─── Supplied data

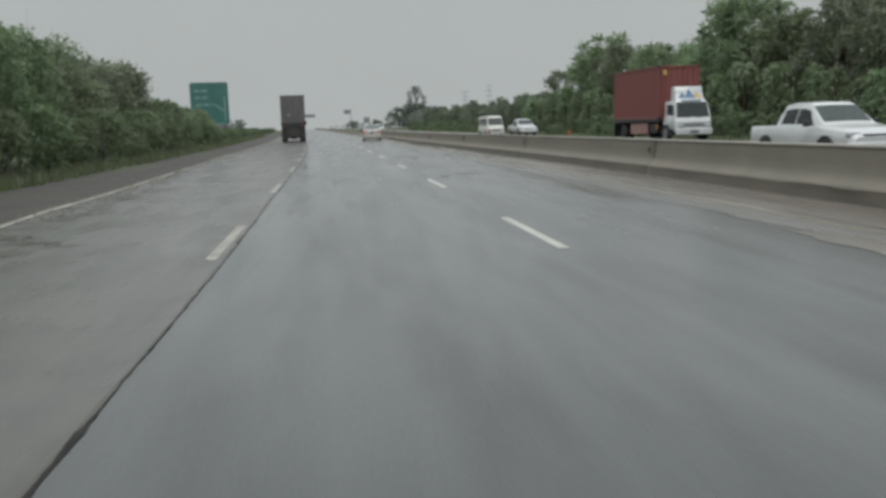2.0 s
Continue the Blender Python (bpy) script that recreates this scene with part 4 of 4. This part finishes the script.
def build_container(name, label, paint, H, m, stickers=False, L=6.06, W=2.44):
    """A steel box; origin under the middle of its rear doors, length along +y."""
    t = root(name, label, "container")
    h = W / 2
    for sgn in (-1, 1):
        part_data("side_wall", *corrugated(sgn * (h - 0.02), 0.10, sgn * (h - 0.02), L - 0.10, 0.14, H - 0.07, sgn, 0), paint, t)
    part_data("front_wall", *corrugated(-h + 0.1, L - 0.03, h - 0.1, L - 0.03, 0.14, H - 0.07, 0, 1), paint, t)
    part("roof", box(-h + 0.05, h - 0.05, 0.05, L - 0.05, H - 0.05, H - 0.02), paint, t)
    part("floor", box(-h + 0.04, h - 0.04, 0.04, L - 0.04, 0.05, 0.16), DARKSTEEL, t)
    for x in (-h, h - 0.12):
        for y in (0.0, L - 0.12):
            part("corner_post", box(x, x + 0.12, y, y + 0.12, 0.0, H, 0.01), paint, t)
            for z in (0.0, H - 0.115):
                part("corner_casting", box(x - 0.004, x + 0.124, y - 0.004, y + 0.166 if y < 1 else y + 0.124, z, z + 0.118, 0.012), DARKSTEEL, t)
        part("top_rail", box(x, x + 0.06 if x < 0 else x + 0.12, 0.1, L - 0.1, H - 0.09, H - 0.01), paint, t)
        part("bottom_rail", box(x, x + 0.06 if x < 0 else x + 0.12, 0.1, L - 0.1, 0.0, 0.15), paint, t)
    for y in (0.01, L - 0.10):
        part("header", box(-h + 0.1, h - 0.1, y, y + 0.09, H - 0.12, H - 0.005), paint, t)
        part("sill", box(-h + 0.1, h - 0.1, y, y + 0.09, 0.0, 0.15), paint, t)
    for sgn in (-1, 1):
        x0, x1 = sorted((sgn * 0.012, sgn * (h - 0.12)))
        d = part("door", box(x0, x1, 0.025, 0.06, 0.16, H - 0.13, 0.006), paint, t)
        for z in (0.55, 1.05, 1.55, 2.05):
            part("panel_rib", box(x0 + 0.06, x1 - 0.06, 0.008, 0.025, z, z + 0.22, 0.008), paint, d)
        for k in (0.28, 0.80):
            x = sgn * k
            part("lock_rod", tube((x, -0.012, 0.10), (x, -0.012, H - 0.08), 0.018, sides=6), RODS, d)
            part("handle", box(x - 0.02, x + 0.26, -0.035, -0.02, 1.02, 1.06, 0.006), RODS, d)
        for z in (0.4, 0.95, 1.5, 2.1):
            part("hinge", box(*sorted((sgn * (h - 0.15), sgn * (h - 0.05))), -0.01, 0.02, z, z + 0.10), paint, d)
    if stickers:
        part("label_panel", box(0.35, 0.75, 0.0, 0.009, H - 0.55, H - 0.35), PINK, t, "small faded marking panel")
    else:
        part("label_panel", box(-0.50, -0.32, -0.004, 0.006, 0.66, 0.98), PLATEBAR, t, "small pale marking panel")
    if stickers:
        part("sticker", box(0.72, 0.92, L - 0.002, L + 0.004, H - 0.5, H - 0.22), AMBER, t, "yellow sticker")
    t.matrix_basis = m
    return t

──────

▸ **Your goal**
Write out each line of the data exactly; the images should be left out.

▸ **Full answer**
2.0 s
Continue the Blender Python (bpy) script that recreates this scene with part 4 of 4. This part finishes the script.
def build_container(name, label, paint, H, m, stickers=False, L=6.06, W=2.44):
    """A steel box; origin under the middle of its rear doors, length along +y."""
    t = root(name, label, "container")
    h = W / 2
    for sgn in (-1, 1):
        part_data("side_wall", *corrugated(sgn * (h - 0.02), 0.10, sgn * (h - 0.02), L - 0.10, 0.14, H - 0.07, sgn, 0), paint, t)
    part_data("front_wall", *corrugated(-h + 0.1, L - 0.03, h - 0.1, L - 0.03, 0.14, H - 0.07, 0, 1), paint, t)
    part("roof", box(-h + 0.05, h - 0.05, 0.05, L - 0.05, H - 0.05, H - 0.02), paint, t)
    part("floor", box(-h + 0.04, h - 0.04, 0.04, L - 0.04, 0.05, 0.16), DARKSTEEL, t)
    for x in (-h, h - 0.12):
        for y in (0.0, L - 0.12):
            part("corner_post", box(x, x + 0.12, y, y + 0.12, 0.0, H, 0.01), paint, t)
            for z in (0.0, H - 0.115):
                part("corner_casting", box(x - 0.004, x + 0.124, y - 0.004, y + 0.166 if y < 1 else y + 0.124, z, z + 0.118, 0.012), DARKSTEEL, t)
        part("top_rail", box(x, x + 0.06 if x < 0 else x + 0.12, 0.1, L - 0.1, H - 0.09, H - 0.01), paint, t)
        part("bottom_rail", box(x, x + 0.06 if x < 0 else x + 0.12, 0.1, L - 0.1, 0.0, 0.15), paint, t)
    for y in (0.01, L - 0.10):
        part("header", box(-h + 0.1, h - 0.1, y, y + 0.09, H - 0.12, H - 0.005), paint, t)
        part("sill", box(-h + 0.1, h - 0.1, y, y + 0.09, 0.0, 0.15), paint, t)
    for sgn in (-1, 1):
        x0, x1 = sorted((sgn * 0.012, sgn * (h - 0.12)))
        d = part("door", box(x0, x1, 0.025, 0.06, 0.16, H - 0.13, 0.006), paint, t)
        for z in (0.55, 1.05, 1.55, 2.05):
            part("panel_rib", box(x0 + 0.06, x1 - 0.06, 0.008, 0.025, z, z + 0.22, 0.008), paint, d)
        for k in (0.28, 0.80):
            x = sgn * k
            part("lock_rod", tube((x, -0.012, 0.10), (x, -0.012, H - 0.08), 0.018, sides=6), RODS, d)
            part("handle", box(x - 0.02, x + 0.26, -0.035, -0.02, 1.02, 1.06, 0.006), RODS, d)
        for z in (0.4, 0.95, 1.5, 2.1):
            part("hinge", box(*sorted((sgn * (h - 0.15), sgn * (h - 0.05))), -0.01, 0.02, z, z + 0.10), paint, d)
    if stickers:
        part("label_panel", box(0.35, 0.75, 0.0, 0.009, H - 0.55, H - 0.35), PINK, t, "small faded marking panel")
    else:
        part("label_panel", box(-0.50, -0.32, -0.004, 0.006, 0.66, 0.98), PLATEBAR, t, "small pale marking panel")
    if stickers:
        part("sticker", box(0.72, 0.92, L - 0.002, L + 0.004, H - 0.5, H - 0.22), AMBER, t, "yellow sticker")
    t.matrix_basis = m
    return t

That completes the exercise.